**Given request**
Lines with "What Blender Python" and "ob = bpy.data.objects.new(name, data)" mark the range, both included. Reproduce exactly that stretch, without pictures.

[Scene script records]
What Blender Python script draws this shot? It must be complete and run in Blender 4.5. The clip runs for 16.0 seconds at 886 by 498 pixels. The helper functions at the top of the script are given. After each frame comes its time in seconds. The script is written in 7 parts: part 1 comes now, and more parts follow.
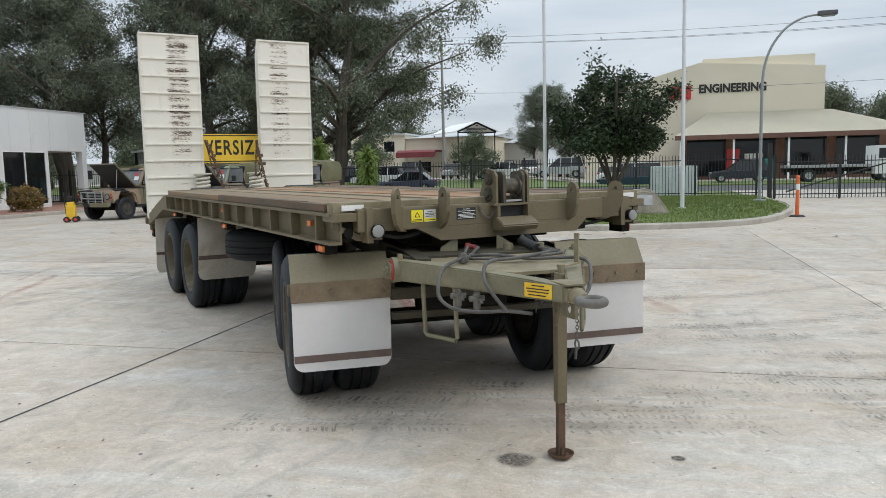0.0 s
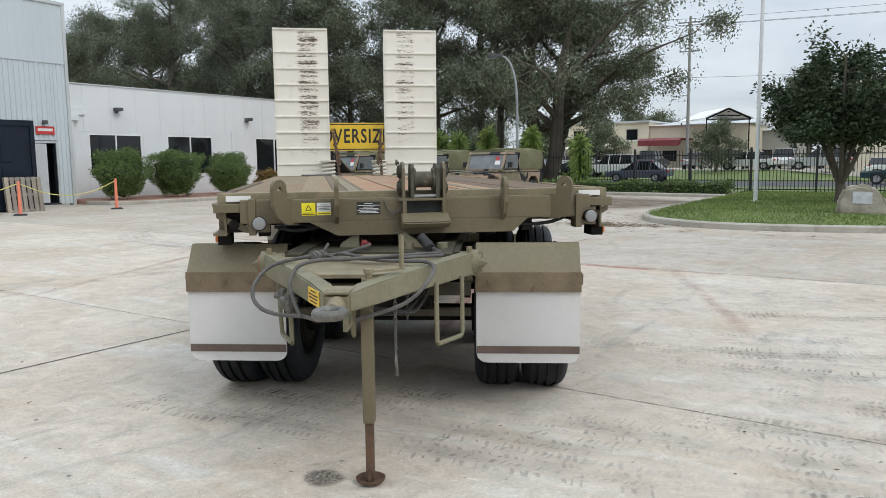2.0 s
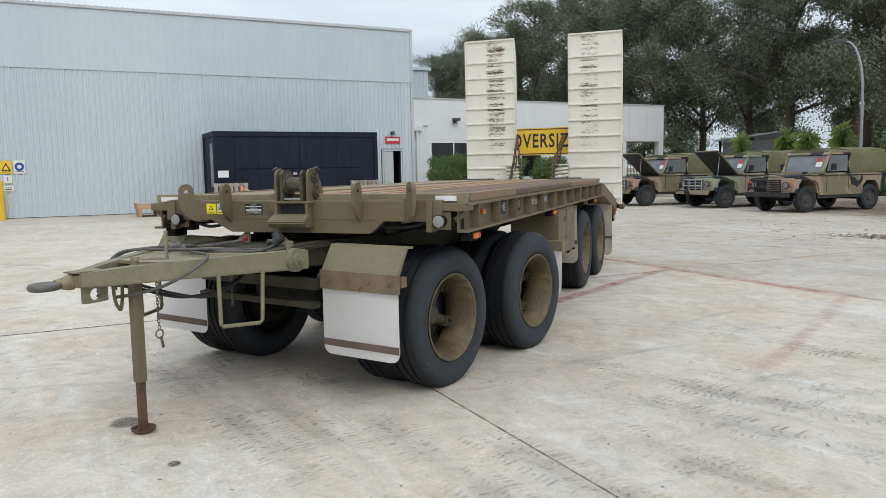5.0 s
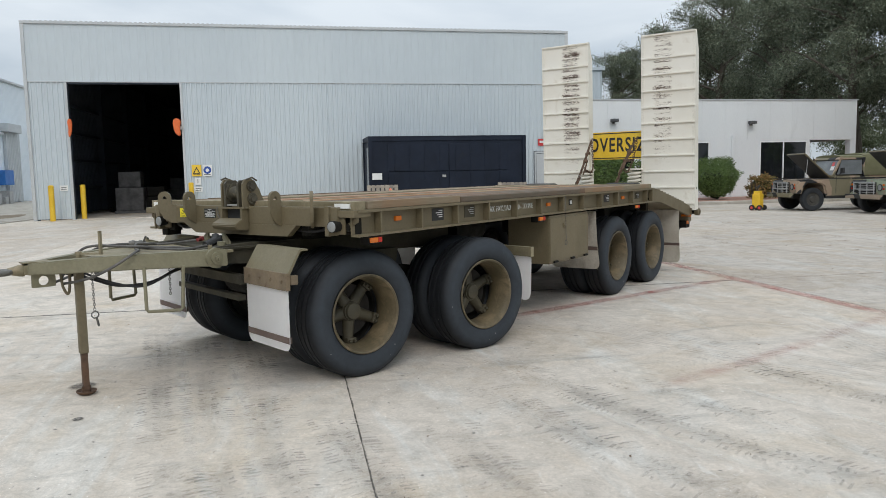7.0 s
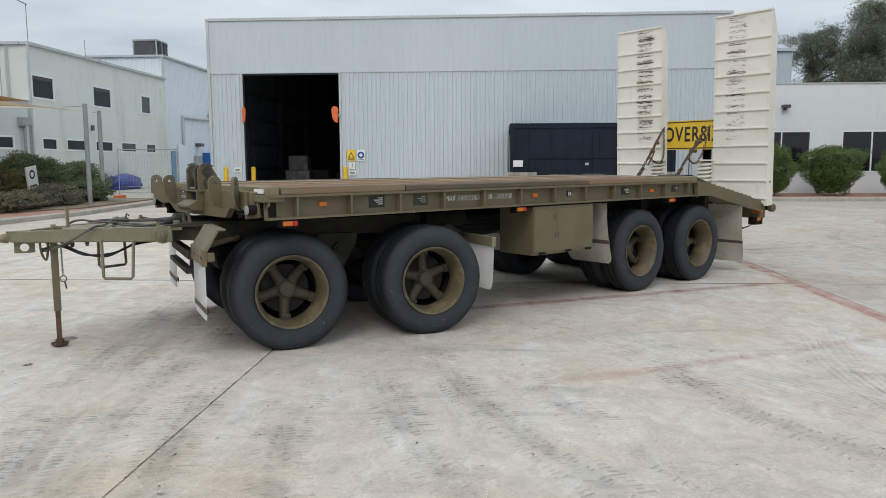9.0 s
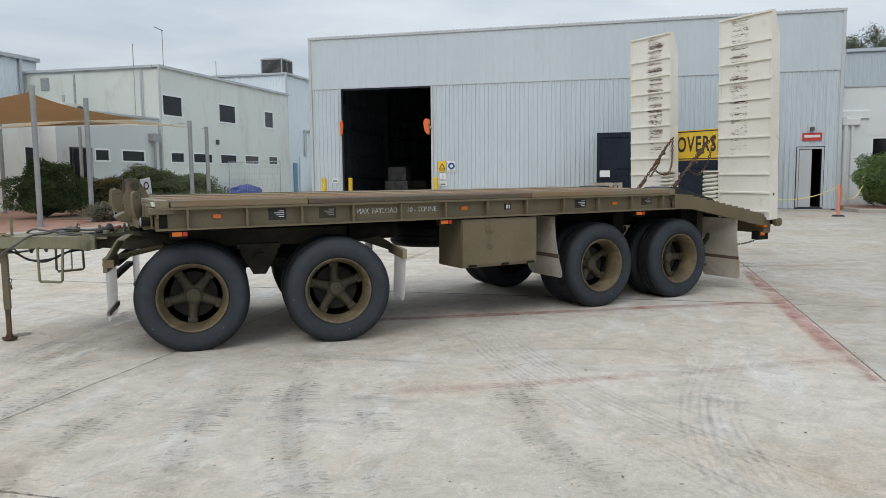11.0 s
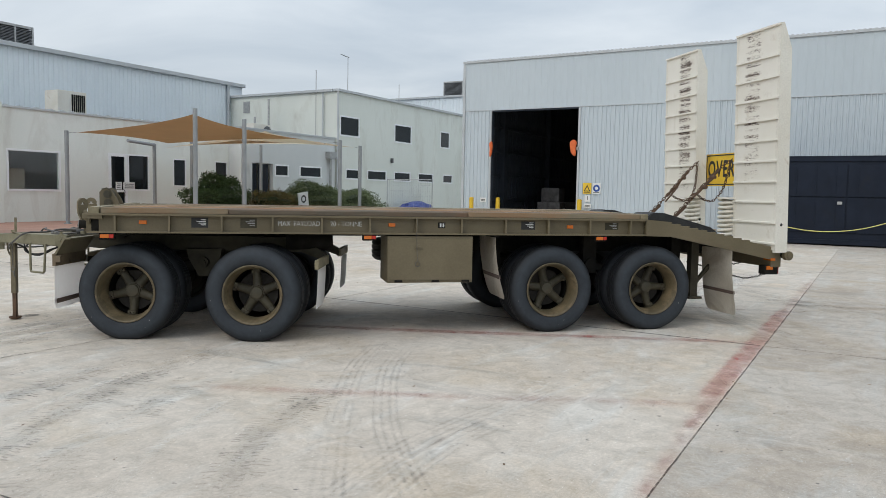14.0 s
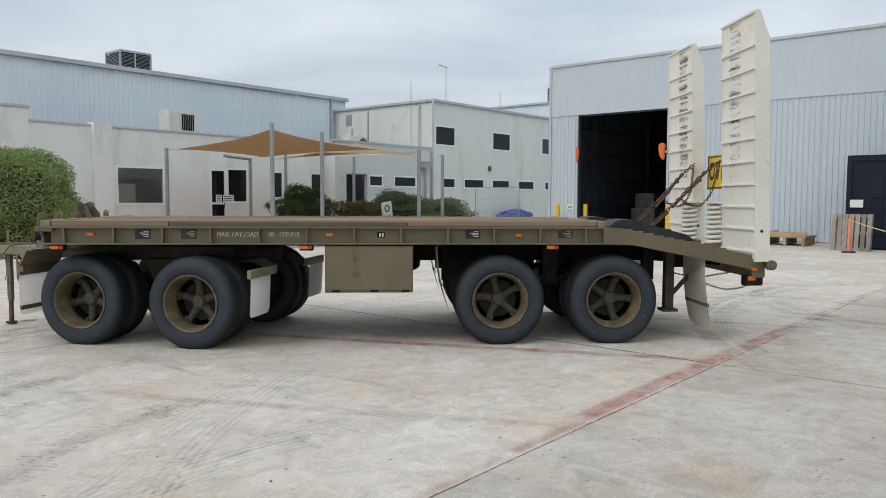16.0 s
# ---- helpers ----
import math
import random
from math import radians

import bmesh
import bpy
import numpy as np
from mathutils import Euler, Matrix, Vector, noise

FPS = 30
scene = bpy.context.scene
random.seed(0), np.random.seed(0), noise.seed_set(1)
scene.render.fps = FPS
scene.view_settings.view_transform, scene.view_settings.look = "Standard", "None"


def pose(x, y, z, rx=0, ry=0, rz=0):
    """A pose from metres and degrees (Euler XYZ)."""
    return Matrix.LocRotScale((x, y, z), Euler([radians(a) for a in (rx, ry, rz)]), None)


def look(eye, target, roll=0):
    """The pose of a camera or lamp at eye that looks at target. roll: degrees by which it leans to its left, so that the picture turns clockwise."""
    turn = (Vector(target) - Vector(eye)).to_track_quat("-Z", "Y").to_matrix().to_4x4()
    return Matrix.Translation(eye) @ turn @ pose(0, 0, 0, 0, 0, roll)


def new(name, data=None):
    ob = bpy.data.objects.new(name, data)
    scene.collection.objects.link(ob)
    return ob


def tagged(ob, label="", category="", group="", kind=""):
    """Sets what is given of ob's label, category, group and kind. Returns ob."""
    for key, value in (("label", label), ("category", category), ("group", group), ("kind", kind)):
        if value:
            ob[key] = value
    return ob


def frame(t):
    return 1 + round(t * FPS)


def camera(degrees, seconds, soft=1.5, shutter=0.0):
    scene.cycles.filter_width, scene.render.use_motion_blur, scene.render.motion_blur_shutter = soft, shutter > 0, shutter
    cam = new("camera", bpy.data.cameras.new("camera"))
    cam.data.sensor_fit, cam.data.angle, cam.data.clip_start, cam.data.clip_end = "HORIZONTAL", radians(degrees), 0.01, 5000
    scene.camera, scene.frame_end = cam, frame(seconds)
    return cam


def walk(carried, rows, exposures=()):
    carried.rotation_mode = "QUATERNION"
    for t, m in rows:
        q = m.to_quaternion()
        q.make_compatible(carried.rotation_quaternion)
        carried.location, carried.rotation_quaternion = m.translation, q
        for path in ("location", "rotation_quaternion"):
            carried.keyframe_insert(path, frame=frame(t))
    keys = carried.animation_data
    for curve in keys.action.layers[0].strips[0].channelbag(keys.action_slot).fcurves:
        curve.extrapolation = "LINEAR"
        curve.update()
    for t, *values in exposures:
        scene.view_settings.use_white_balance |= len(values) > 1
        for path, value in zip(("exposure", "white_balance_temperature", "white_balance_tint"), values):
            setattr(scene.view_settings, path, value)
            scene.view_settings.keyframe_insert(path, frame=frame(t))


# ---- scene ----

...

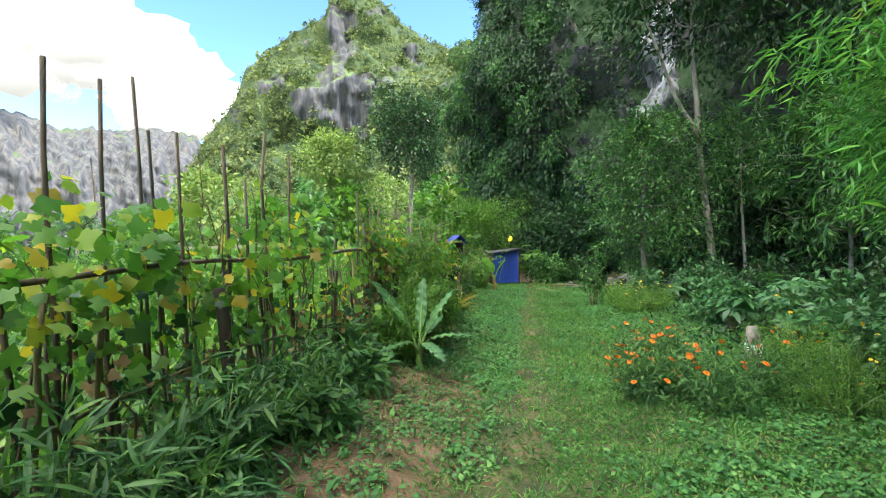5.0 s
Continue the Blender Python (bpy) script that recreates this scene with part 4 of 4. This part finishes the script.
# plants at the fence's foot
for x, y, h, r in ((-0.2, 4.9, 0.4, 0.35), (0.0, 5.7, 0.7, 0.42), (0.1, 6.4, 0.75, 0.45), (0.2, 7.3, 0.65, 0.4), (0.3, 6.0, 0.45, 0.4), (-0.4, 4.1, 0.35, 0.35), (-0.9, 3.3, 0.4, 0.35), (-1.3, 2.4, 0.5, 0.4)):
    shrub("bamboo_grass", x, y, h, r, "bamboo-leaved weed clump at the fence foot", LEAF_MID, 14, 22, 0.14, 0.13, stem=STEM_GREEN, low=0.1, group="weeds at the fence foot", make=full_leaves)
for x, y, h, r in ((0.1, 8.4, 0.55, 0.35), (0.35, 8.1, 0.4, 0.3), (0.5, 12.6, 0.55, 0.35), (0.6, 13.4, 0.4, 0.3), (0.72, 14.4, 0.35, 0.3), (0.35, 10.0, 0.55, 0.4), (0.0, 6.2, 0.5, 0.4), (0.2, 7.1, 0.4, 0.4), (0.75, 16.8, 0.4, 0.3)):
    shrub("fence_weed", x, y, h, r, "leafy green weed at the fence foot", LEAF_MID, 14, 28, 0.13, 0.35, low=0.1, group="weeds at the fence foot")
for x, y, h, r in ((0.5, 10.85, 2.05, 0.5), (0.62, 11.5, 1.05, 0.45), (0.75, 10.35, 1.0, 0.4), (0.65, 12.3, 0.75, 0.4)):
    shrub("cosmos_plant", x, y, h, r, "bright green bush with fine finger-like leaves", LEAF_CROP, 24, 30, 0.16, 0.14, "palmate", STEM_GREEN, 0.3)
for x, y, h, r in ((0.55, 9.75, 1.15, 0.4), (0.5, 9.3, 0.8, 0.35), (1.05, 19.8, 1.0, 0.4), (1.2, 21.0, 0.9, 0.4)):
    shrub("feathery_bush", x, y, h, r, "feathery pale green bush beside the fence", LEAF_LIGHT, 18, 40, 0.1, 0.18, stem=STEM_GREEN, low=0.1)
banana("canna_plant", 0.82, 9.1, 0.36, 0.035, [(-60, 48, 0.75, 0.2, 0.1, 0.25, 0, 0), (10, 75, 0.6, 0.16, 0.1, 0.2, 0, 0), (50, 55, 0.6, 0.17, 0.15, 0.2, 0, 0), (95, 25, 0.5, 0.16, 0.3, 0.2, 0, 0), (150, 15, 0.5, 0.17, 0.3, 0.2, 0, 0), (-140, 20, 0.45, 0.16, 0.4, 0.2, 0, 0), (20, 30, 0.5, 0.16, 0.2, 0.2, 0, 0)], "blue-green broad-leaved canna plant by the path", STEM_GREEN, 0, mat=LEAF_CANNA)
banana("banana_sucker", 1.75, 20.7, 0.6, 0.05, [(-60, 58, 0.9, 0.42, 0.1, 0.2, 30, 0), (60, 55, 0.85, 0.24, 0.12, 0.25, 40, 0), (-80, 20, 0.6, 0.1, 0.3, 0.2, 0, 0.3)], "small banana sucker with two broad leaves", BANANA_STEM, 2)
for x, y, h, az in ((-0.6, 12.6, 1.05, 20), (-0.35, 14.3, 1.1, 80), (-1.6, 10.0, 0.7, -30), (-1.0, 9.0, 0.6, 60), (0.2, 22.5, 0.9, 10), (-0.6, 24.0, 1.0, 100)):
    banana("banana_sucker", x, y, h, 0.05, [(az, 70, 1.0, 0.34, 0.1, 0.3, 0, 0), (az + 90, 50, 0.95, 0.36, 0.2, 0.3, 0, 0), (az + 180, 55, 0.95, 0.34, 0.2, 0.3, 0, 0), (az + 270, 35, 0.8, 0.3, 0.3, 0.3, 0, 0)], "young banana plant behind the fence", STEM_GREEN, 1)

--

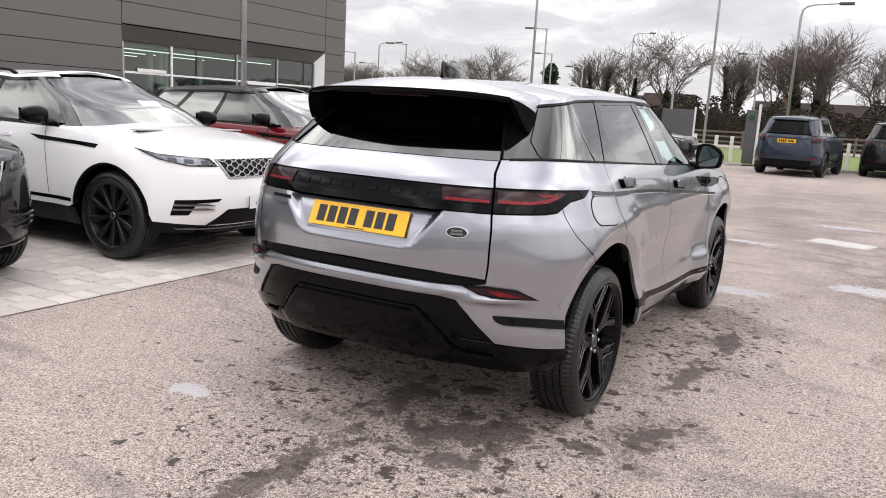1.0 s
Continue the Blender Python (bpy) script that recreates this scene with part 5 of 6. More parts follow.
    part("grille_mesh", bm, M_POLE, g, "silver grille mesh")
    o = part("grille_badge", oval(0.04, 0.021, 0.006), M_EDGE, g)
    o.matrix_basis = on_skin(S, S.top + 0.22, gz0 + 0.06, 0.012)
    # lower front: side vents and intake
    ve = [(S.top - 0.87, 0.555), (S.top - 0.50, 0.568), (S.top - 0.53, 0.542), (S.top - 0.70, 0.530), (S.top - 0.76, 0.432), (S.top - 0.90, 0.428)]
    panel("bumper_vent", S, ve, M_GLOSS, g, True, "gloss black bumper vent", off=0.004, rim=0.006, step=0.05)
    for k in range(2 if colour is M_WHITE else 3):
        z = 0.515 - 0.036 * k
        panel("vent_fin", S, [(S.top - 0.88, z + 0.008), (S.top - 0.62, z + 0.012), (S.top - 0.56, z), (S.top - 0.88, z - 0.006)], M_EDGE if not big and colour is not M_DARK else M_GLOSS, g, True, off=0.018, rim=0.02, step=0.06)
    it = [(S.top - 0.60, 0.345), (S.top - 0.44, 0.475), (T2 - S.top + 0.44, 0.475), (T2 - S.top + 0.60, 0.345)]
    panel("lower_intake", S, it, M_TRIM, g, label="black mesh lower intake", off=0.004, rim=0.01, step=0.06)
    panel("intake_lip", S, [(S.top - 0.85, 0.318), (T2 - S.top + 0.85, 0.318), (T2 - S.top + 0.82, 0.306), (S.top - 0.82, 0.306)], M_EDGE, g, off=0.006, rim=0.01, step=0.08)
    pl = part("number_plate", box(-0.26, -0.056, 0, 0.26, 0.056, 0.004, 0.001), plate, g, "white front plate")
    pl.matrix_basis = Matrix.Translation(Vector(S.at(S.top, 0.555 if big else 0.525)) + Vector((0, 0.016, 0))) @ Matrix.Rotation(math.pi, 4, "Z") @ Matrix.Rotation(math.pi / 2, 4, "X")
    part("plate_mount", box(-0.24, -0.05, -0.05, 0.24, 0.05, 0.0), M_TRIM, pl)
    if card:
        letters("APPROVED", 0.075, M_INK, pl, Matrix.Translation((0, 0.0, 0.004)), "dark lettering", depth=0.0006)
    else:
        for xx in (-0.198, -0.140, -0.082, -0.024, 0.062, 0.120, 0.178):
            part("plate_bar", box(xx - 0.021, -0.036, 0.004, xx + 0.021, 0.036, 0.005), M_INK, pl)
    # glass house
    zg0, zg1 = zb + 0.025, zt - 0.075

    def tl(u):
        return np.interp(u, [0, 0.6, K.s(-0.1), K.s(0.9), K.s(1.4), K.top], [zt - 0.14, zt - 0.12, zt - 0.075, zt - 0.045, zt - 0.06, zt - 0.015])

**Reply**
What Blender Python script draws this shot? It must be complete and run in Blender 4.5. The clip runs for 16.0 seconds at 886 by 498 pixels. The helper functions at the top of the script are given. After each frame comes its time in seconds. The script is written in 7 parts: part 1 comes now, and more parts follow.
0.0 s
2.0 s
5.0 s
7.0 s
9.0 s
11.0 s
14.0 s
16.0 s
# ---- helpers ----
import math
import random
from math import radians

import bmesh
import bpy
import numpy as np
from mathutils import Euler, Matrix, Vector, noise

FPS = 30
scene = bpy.context.scene
random.seed(0), np.random.seed(0), noise.seed_set(1)
scene.render.fps = FPS
scene.view_settings.view_transform, scene.view_settings.look = "Standard", "None"


def pose(x, y, z, rx=0, ry=0, rz=0):
    """A pose from metres and degrees (Euler XYZ)."""
    return Matrix.LocRotScale((x, y, z), Euler([radians(a) for a in (rx, ry, rz)]), None)


def look(eye, target, roll=0):
    """The pose of a camera or lamp at eye that looks at target. roll: degrees by which it leans to its left, so that the picture turns clockwise."""
    turn = (Vector(target) - Vector(eye)).to_track_quat("-Z", "Y").to_matrix().to_4x4()
    return Matrix.Translation(eye) @ turn @ pose(0, 0, 0, 0, 0, roll)


def new(name, data=None):
    ob = bpy.data.objects.new(name, data)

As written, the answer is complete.